Danach kann man es wieder ein paar Meter laufen lassen, bis es endlich losgeht – Rockslabs über Rockslabs warten auf ganz Cream Puff auf ihre Befahrer. Jede Abfahrt bietet unterschiedliche Optionen sich der jeweilige Herausforderung zu stellen, aus anfänglichem easy runterrollen, wird bald zu „lass mal kucken ob das Ding hier auch geht“-Experimenten übergegangen. Mit jedem Rockslab wächst das Vertrauen in den Fels und in den unsäglichen Grip den wir Europäer vom heimische Fels einfach nicht gewohnt sind. Zwischendurch warten immer wieder großartige Ausblicke auf den Mount Currie gegenüber und diverse Fotospots auf einen. Im unteren Teil von Cream Puff werden die Felsabfahrten dann wilder, gerade weil hier gerne mal Moos und/oder feuchte Tannennadeln und Wurzeln in den schattigen Ausläufern der Felsen liegen. Daher: Cream Puff ist ein absoluter No-Go-Trail bei Nässe/Regen oder Ähnlichem!

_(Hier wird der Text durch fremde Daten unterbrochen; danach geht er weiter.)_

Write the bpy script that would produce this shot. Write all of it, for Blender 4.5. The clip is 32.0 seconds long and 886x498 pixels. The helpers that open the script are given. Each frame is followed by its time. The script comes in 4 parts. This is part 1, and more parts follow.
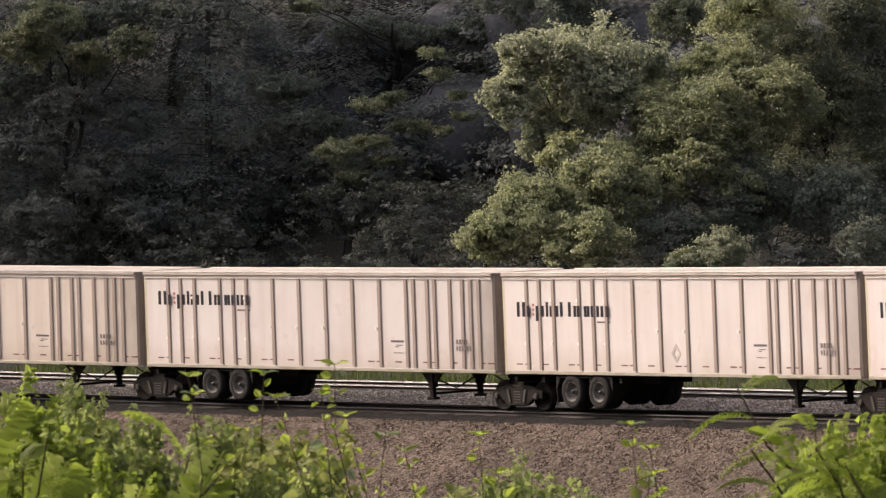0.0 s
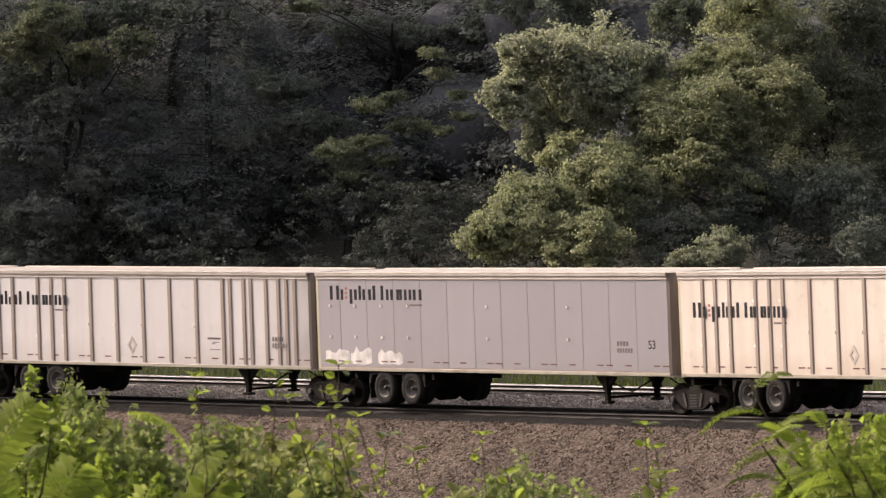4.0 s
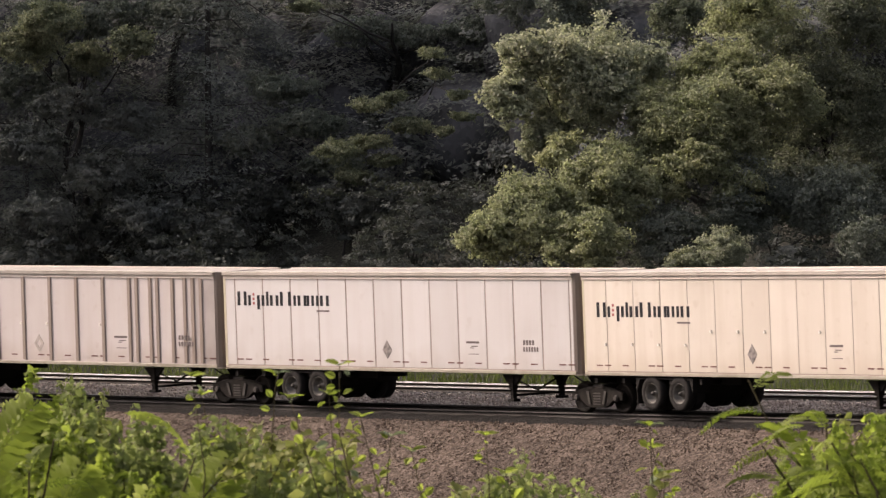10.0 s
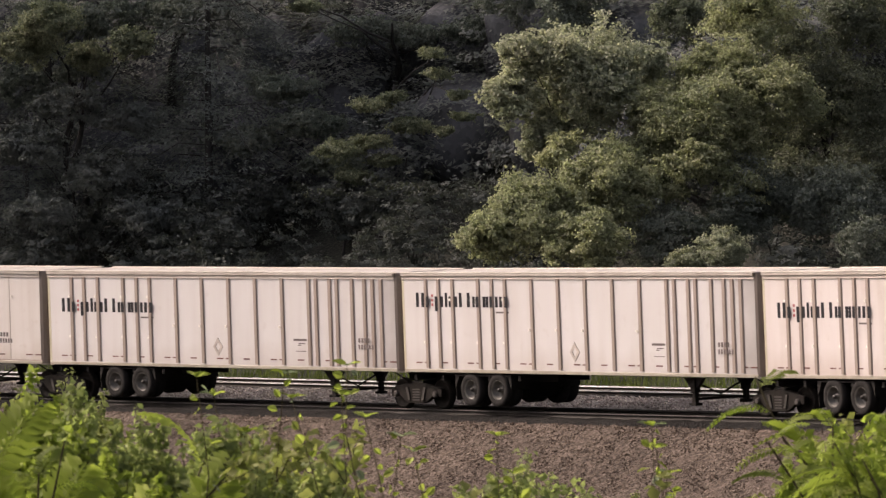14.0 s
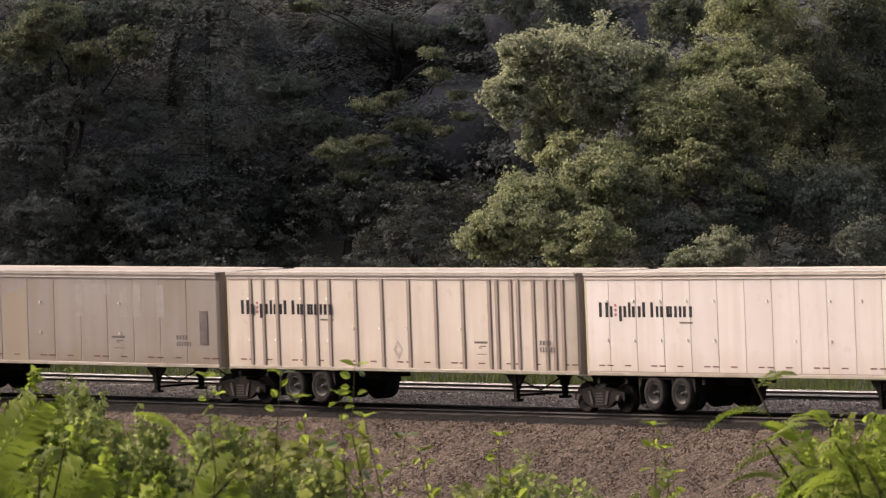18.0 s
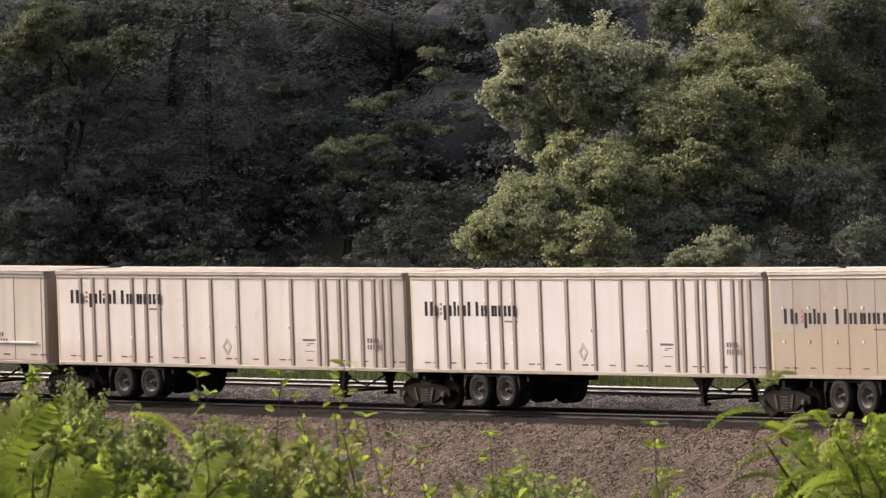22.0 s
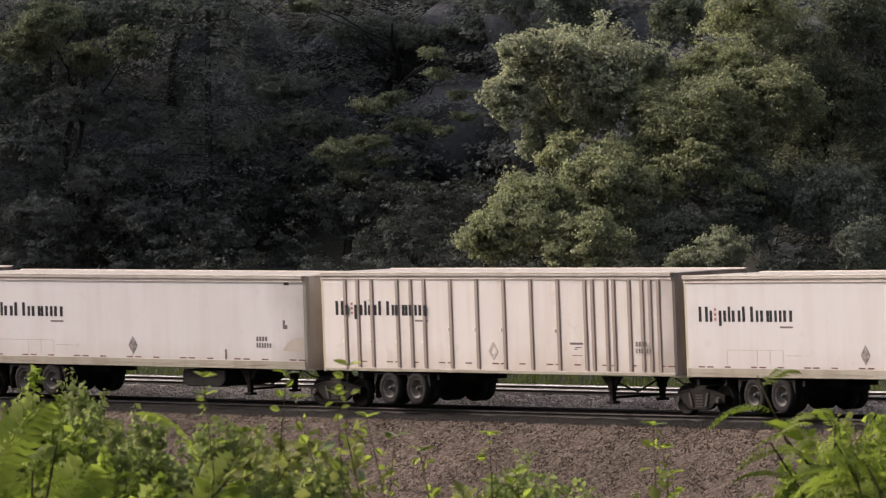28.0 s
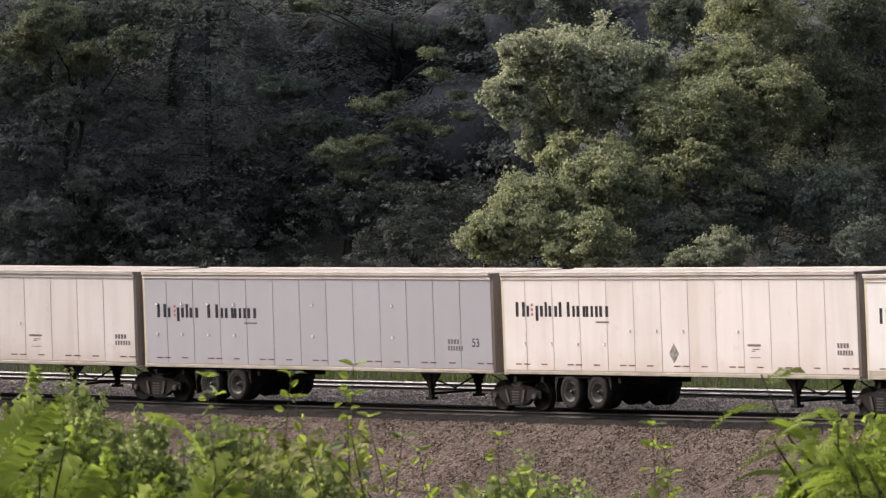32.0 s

Ein guter Tipp, der uns leider zu spät erreichte: im letzten Drittel gilt es Ausschau nach Fahrtrichtung links zu halten, denn dort geht der eigentliche Trail Cream Puff weiter und nicht auf der vermeintlichen Hauptfahrspur – welcher wir natürlich folgen… Das dicke Ende in Form einer Rockslab-Kombination die mindestens Brett Tippie Skills erfordert, gibt uns ein absolutes Rätsel auf. Ich lege mich fest, das kann man nicht fahren. Niemand. Und selbst wenn, die Absturzgefahr ist hier so groß, dass man es einfach null komma nicht versuchen sollte. Wir schultern die Bikes und klettern ca. 20 Höhenmeter an den Felsen hinab, danach rollt man noch ein paar Kurven durch den Wald und erreicht das Trailende an den Bahngleisen (Blick- und Fahrtrichtung Pemberton befindet sich unser Ausgangspunkt; der Mac Kenzie FSR Parkplatz).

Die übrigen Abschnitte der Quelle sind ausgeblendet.